-TÜGİAD Ankara Şubesi Başkanı Naslı, 1 Ocak’tan itibaren 1.300 lira olan asgari ücretin işverene maliyetinin, devletin vereceği 110 liralık desteğe rağmen 1.935 liraya çıktığını vurguladı.
-İşveren yükündeki aşırı artışın istihdamı olumsuz etkileme, dışarıda rekabet gücünü kırma ve ürün fiyatlarını yükseltme riski taşıdığını vurgulayan Naslı, yapılacak kalıcı düzenlemelerle istihdam üzerindeki yüklerin hafifletilmesini istedi.
Türkiye Genç İşadamları Derneği (TÜGİAD) Ankara Şubesi Başkanı Türker Naslı, hükümetin seçim vaadini yerine getirerek net asgari ücreti 1 Ocak’tan itibaren 1.300 liraya çıkarması dolayısıyla işveren maliyetinin aşırı büyüdüğünü, buna karşılık verilen devlet katkısının yeterli olmadığını bildirdi.
Türker Naslı, yeni asgari ücreti değerlendirirken, “2016 yılı için asgari ücret brüt 1.647 TL, net 1.300 TL olarak belirlendi. İşverenin toplam maliyetinin 110 lirası yapılacak düzenleme sonucundaki yararlanma şartlarına göre Hazine tarafından karşılanacak. Ancak bu desteğe rağmen SGK ve İşsizlik Sigortası primi işveren payları ile birlikte asgari ücretlinin işverene aylık maliyeti 1.935 liraya çıkıyor” dedi. Hükümetin, asgari ücretteki ekstra artıştan kaynaklanan yükün yüzde 40’lık bir bölümünü üstlendiğine işaret eden Naslı, bunun ise artışın işverene getirdiği yükü hafifletecek çapta olmadığını dile getirdi. Naslı, Türkiye’de ücret üzerindeki mevcut vergi ve prim yüklerinin, yapılan ücret artışlarının işverene maliyetini katlayarak büyüttüğüne işaret etti.
-“Ekonomiye olumsuz yansımaları olabilir”…
İş gücü maliyetlerindeki artışların üretim maliyetlerini, ürün fiyatlarını ve dış rekabet gücünü olumsuz etkileme riskine işaret eden Naslı, şunları söyledi:
“Maalesef asgari ücret artışı ile işverene getirilen ek yük, taşınabilir ölçülerde değil. İşverenin yükünde meydana gelen aşırı artışa devlet tarafından verilen destek de yetersiz. Başta emek yoğun sektörler ve KOBİ’ler olmak üzere küçük, büyük bütün işletmeleri ciddi maliyet artışları ve güçlükler bekliyor.
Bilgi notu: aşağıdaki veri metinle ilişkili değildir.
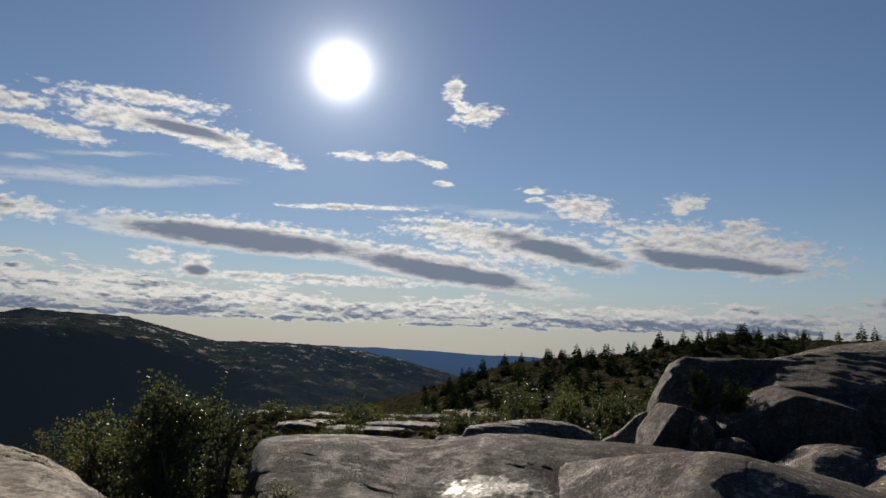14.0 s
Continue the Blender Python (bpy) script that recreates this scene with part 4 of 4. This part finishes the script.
def leafy_bush(name, at, wide, high, leaves, leaf, mat, seed, label, category="bush", stems=9, turn=0.0, deep=0.8, open_top=0.35):
    """A shrub of many stems that fork, with loose leaf clumps and gaps between them."""
    rng = random.Random(seed)
    thing = tagged(new(name), label, category)
    thing.location = at
    thing.rotation_euler = (0, 0, turn)
    bv, bf, lv, lf = [], [], [], []
    tips = []
    for k in range(stems):
        a = 6.2832 * k / stems + rng.uniform(-0.4, 0.4)
        reach = rng.uniform(0.25, 1.0)
        foot = Vector((rng.uniform(-0.18, 0.18) * wide, rng.uniform(-0.12, 0.12) * wide, -0.1))
        top = Vector((math.cos(a) * wide * 0.48 * reach, math.sin(a) * wide * 0.48 * deep * reach, high * (0.98 - 0.5 * reach**2) * rng.uniform(0.75, 1.05)))
        bend = foot.lerp(top, 0.5) + Vector((0, 0, high * 0.10))
        tube(bv, bf, foot, bend, 0.02 * high, 0.012 * high)
        tube(bv, bf, bend, top, 0.012 * high, 0.004 * high)
        for _ in range(7):
            t = rng.uniform(0.15, 1.0)
            p = foot.lerp(bend, t * 2) if t < 0.5 else bend.lerp(top, t * 2 - 1)
            q = p + Vector((rng.gauss(0, 0.13) * wide, rng.gauss(0, 0.11) * wide, rng.uniform(0.0, 0.22) * high))
            q.z = min(q.z, high * 1.02)
            tube(bv, bf, p, q, 0.006 * high, 0.002 * high, 4)
            tips.append((p, q))
    for _ in range(leaves):
        p, q = rng.choice(tips)
        at_leaf = p.lerp(q, rng.uniform(0.25, 1.12)) + Vector((rng.gauss(0, 0.042) * wide, rng.gauss(0, 0.042) * wide, rng.gauss(0, 0.04) * high))
        if at_leaf.z < 0:
            at_leaf.z = -at_leaf.z * 0.5
        if rng.random() < 0.22:
            at_leaf.z *= 0.45
        add_leaf(lv, lf, rng, at_leaf, leaf * rng.uniform(0.6, 1.25))
    part("stem", mesh_of("stem", bv, bf, BARK), None, thing)
    part("foliage", mesh_of("foliage", lv, lf, mat), None, thing)
    return thing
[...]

Özellikle inşaat, tekstil ve hazır giyim, turizm, perakende gibi işçilik giderlerinin üretim maliyetleri içindeki payının çok yüksek olduğu emek yoğun sektörler, iş gücü maliyetlerindeki bu artıştan olumsuz etkilenecektir. İş gücü maliyetlerindeki artış, istihdamı olumsuz etkileyen bir faktördür. Maliyetlerdeki artışlar, firmalarımızın dış pazarlarda rekabet gücünü kırma, ürün fiyatlarında yükselişe yol açma riski taşıyor. Ayrıca asgari ücretteki yüksek oranlı artış, paralelinde kıdem tazminatı yükümlülüklerinde de ciddi bir artışa yol açıyor. Bu asgari ücret düzenlemesi ile işverenlerin kıdem tazminatı yükü yüzde 30 artmış bulunuyor. İşverenin aşırı artan yükü prim ve vergi indirimleriyle hafifletilmemesi halinde bu olumsuzlukların yaşanması kaçınılmaz olur, asgari ücret artışının ekonomiye olumsuz etkilerini yaşayabiliriz. Türkiye’de öncelikli bir reform olarak istihdam üzerindeki yüklerin azaltılması hayati önem taşıyor. Yapılacak kalıcı düzenlemelerle istihdam üzerindeki yükler hafifletilmelidir.”